Swiss move on euro hits emerging markets

"Countries exporting to the Eurozone will be affected negatively by the weak euro" experts warn.

Swiss move on euro hits emerging markets

World Bulletin/News Desk

Emerging market currencies and exports will be pressured by the weakened euro, after the Swiss National Bank’s decision to pull its support for the currency sent it into free fall.

“The SNB's actions on Thursday will likely prompt a revival of risk aversion,” wrote Kit Juckes and Alvin Tan, strategists at Societe Generale in a note released Friday. This affects all emerging markets which risk seeing capital flight as investors move to the dollar or yen as safe havens.

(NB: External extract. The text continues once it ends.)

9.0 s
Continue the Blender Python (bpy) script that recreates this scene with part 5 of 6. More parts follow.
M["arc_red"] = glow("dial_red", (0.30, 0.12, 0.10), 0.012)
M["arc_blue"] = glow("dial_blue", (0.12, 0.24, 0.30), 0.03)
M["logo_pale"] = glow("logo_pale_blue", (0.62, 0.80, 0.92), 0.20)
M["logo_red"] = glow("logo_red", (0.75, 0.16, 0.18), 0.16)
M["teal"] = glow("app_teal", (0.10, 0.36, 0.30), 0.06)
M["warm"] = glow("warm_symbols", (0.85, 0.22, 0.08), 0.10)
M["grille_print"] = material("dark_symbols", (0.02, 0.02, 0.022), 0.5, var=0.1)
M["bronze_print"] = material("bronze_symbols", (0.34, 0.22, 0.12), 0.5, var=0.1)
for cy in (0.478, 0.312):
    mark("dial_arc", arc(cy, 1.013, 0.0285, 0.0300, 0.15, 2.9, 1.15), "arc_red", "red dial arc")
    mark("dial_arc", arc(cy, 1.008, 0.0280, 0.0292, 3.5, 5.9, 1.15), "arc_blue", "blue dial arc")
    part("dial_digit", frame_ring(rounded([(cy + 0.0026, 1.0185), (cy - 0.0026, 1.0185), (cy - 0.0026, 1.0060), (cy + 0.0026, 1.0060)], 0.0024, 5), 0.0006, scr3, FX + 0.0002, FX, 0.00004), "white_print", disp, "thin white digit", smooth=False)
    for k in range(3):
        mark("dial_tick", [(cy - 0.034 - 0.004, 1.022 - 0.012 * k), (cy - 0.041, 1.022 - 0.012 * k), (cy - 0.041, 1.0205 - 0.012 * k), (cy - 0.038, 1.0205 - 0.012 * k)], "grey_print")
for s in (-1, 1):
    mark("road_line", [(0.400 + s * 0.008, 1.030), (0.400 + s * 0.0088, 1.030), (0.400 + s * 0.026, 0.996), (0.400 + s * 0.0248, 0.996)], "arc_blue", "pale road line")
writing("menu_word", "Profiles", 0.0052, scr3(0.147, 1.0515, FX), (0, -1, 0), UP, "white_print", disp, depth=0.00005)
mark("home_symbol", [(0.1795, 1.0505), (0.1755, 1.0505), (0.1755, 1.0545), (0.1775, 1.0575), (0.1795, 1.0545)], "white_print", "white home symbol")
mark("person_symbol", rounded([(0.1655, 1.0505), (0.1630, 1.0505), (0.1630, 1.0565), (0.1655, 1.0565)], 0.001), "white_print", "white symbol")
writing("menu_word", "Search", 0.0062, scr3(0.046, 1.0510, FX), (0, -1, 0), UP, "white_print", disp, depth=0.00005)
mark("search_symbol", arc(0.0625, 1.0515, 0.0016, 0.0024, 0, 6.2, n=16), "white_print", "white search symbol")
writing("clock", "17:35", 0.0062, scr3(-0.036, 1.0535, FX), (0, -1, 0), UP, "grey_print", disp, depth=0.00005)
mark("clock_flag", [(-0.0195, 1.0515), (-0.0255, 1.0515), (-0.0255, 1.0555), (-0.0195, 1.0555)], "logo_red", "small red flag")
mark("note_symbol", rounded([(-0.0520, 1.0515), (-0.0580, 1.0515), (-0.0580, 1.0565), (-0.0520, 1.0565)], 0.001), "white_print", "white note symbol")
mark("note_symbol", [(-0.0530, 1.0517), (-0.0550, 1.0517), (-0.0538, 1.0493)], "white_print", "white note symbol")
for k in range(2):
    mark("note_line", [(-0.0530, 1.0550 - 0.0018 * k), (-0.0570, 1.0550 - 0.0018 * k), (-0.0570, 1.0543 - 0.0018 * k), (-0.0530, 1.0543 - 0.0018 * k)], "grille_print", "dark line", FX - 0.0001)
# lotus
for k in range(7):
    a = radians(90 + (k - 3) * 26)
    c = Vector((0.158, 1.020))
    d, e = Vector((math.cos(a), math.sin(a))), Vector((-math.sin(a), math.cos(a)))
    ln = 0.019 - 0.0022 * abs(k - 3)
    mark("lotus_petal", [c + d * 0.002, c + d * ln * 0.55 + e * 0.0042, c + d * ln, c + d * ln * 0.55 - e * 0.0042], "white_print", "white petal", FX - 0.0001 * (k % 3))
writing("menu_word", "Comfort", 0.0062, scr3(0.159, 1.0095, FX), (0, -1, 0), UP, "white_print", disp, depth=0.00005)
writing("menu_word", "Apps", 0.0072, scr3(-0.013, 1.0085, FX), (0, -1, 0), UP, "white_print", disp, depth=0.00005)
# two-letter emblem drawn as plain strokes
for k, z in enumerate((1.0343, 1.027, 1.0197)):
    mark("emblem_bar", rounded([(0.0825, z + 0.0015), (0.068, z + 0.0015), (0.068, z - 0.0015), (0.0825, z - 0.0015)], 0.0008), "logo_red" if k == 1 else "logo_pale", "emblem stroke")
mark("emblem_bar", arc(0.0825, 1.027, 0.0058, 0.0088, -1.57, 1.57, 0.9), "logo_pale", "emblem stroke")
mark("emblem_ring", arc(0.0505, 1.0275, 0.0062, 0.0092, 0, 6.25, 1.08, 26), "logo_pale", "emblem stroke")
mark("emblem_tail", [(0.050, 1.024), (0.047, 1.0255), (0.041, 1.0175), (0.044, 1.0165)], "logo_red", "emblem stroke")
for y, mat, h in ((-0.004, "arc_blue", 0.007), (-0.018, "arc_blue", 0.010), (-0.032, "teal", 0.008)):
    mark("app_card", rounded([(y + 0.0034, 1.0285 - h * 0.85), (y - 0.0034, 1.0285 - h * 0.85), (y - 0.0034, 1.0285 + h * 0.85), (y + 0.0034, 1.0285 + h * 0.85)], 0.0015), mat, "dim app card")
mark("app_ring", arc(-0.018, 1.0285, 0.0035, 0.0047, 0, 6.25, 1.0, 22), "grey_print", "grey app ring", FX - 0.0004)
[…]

"Volatility, the dollar, the yen and gold are winners." Juckes and Tan said. They added that the euro, emerging market currencies, and Swiss exporters and tourist industry were losers. 

"Monumental development"

The Swiss National Bank Thursday announced that it would cease supporting the euro at the level of 1.20 to the Swiss franc. The bank had been dedicating about half of its reserves to supporting the euro, which had dropped by $0.20 against the dollar in the past six months.

"Increasing uncertainties in the Greek economy, and preparation for quantitative easing in the monetary policy of the European Central Bank made continuing support with euro purchasing impossible,” comments Swiss Banque Internationale de Commerce General Director Turgut Yuce.

“The Swiss National Bank's decision to remove support for the euro is a monumental development,” writes Christopher Vecchio, currency strategist at DailyFX.

“This came as a complete surprise. With the SNB's balance sheet having exploded to 100 percent of the country's annual GDP, the cost of maintaining the floor was too costly for the central bank. The first signs that the bank was struggling with the floor came on Dec. 18, when the bank first introduced negative interest rates as a way to deter speculators from betting on further Franc appreciation.”

The euro plunged by 30 percent on Thursday after the announcement, and has fallen further since.

“This move sees a major buyer of the euro leave the building and opens the way for further/faster euro weakness. There is a good chance that it will hit parity with the dollar in the near future,” Juckes and Tan continued. 

Challenges for emerging markets

The weakness of the euro has made investors turn to the dollar as a safe haven. Currencies slid across Eastern Europe and Latin America on Thursday and Friday, with the Polish zloty and the Chilean peso leading the declines.

"International risk appetite is falling as a result of the nature of Thursday's announcement," writes Deutsche Bank economist George Saravelos in a note released on Friday. "The negative impact on risk appetite is one of the most important side effects of this decision. First, the policy move marks a meaningful negative in terms of policy credibility: up until a few days ago the SNB had the 'utmost determination' to defend a currency floor, which has now been fully reversed."

“The SNB move is interesting as it suggests the bank expects the euro to go weaker, because of weak growth prospects for Europe. That suggests a more challenging export environment for developing countries that for which Europe is an important trading partner," Standard Bank emerging markets analyst Timothy Ash told AA on Friday.

"Export trading companies which are exporting to the Eurozone will be affected negatively by the weak euro," Ridvan Basturk, a research analyst at ALB securities in Istanbul, told AA. Turkish exporters, in particular, will be challenged as they take most revenue in euro, but pay costs in dollars, according to the Uludag Exporters Association.

But major European stock indexes rose two percent or more on the prospect that the European Central Bank was ready to begin its program of quantitative easing, and shares in emerging markets also rose. Borsa Istanbul was slightly higher at noon on Friday.

The European central bank’s stimulus program is intended to increase the money supply and thus to simulate growth. “The European Central Bank’s meeting will be very important for the global markets in next week. This meeting should be followed carefully by the markets,” said Ridvan Basturk, a research analyst at ALB securities in Istanbul.

The challenge that remains is that the euro is still dropping in value, and is likely to fall further if the stimulus announcement is made on Jan. 22 when the bank’s monetary policy committee meeting will be held. Continuing volatility in the currency markets does not bode well for emerging markets, particularly if conditions keep investors in “risk-off” mode.